The UK North Sea has about 5 billion barrels of recoverable reserves left. 170 fields produce liquids in offshore UK, with combined output pegged at 1 mb/d. Output recovered in 2014 due to a plethora of satellite fields being brought online and tied to the existing fields.
For fields producing before 2009, output halved between 2008 and 2014, from 1.3 mb/d to 0.63 mb/d, which represents an annual average production decline of 12%. The increase in declines has come as a result of several satellites being brought onstream, which are typically produced and depleted more quickly (~26%). Since 2000, an average of four to five satellite fields has been brought online annually.
We estimate the average breakeven price for projects in the UK is close to $75 per barrel, with a large range of $59 per barrel. Only the Clair Ridge project would be profitable in the current oil price environment whilst most other projects which made sense in a $110 environment do not breakeven today. Decommissioning costs are also rising, estimated to grow to over $3 billion annually from 2018 onwards. Last year, they breached $1.5 billion.
Over the next 35 years over 5,500 wells, 400 facilities and 10,000 km of pipelines will need to be decommissioned at an estimated cost in excess of $75 billion.
We expect the fruits of $100 oil to continue to provide some more short-term respite for UK production as a slew of projects are brought to the market. 2016 additions total 0.17 mb/d. In 2017, the backlog of projects due to come is even larger, pegged at 0.22 mb/d. The Capex for these projects has been largely sunk and therefore is not at risk. But we expect more maintenance next year given limited works this year which could keep output flat y/y in 2016. From late 2017 onwards, production is set to decline steeply.
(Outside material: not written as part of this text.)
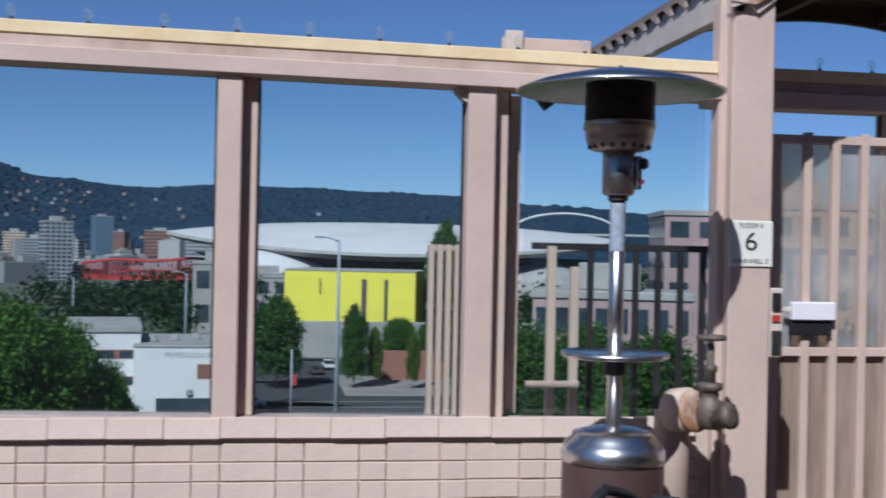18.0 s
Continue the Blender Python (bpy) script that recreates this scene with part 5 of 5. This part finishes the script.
for k in range(12):
    x = -10.5 + 1.9 * k
    zt = 14.8 + (x + 11) * 0.42 if x < 8 else 22.9
    part("mullion", box(x - 0.09, x + 0.09, -5.14, -5.0, 10, zt - 0.3, 0), TEALP, wedge)
part("plinth", box(-14, 14, -8, 12, 0, 10.0, 0.2), TEALP, wedge)
wr = thing("low_hall", "low hall with a bright white flat roof", "building", at=(0, 0, GZ), turn=2.5)
edge = [(-137.6, 25.6), (-141.5, 35.5), (-151, 41.6), (-190, 45), (-222, 93), (-262, 96), (-262, 31.5)]
part("roof", slab(edge, 7.7, 9.1), material("pale grey roof membrane", (0.40, 0.38, 0.37), 0.8, spread=0.08, scale=0.1, grain=1.5, bump=0.05), wr)
part("body", slab([(-139.6, 26.8), (-143, 35), (-152, 41), (-188, 44), (-220, 92), (-260, 95), (-260, 32.6)], 0, 7.7), GREENG, wr)
for k in range(13):
    x = -138.5 - 8.6 * k
    y = 25.3 + 0.048 * (-137.6 - x)
    part("pylon", box(x - 0.22, x + 0.22, y - 0.5, y - 0.1, 0, 11.6, 0.02), CONC, wr)
    part("side_pane", box(x - 7.6, x - 0.9, y + 0.75, y + 1.0, 0.6, 7.0, 0), PANE, wr)
fh = block("entrance_hall", "low glazed entrance block with white roof", 76.38, 128, 12, 14, -9.4, WALLS[3], 2, 5, 0, roof=ROOFW)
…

Norway has a bigger reserve base than the UK and the discovery of the Johan Sverdrup field will rejuvenate the Norwegian Continental Shelf later in the decade. However, unlike the UK, the Norwegian tail of projects is shorter and was significantly front-end loaded.
Norwegian output has also increased in 2014 and is set to rise again in 2015, due to the addition of smaller satellite fields, much like the UK. These fields decline at about 14% per annum, while base declines are around 8-9%. Interestingly, most of the decline is observed from fields where drilling activity has been high, and costs have risen commensurately.
Given a backdrop of a near 20% decline in output since 2003 to 2015 to 3.7 mboe/d (crude production fell from 2.8 mb/d to 1.5 mb/d over the same time frame), on a boe basis, unit costs peaked at $21 per boe in 2013, before easing to $19 per boe a year later.
Come H2 16, the effects of higher maintenance and only 51 thousand b/d (two relatively small fields) of additions mean production starts to decline. In 2017, capacity additions improve marginally to 80 thousand b/d, but these additions will not be enough to stand still.
Overall, there is little hope for the North Sea once the project backlog runs its course.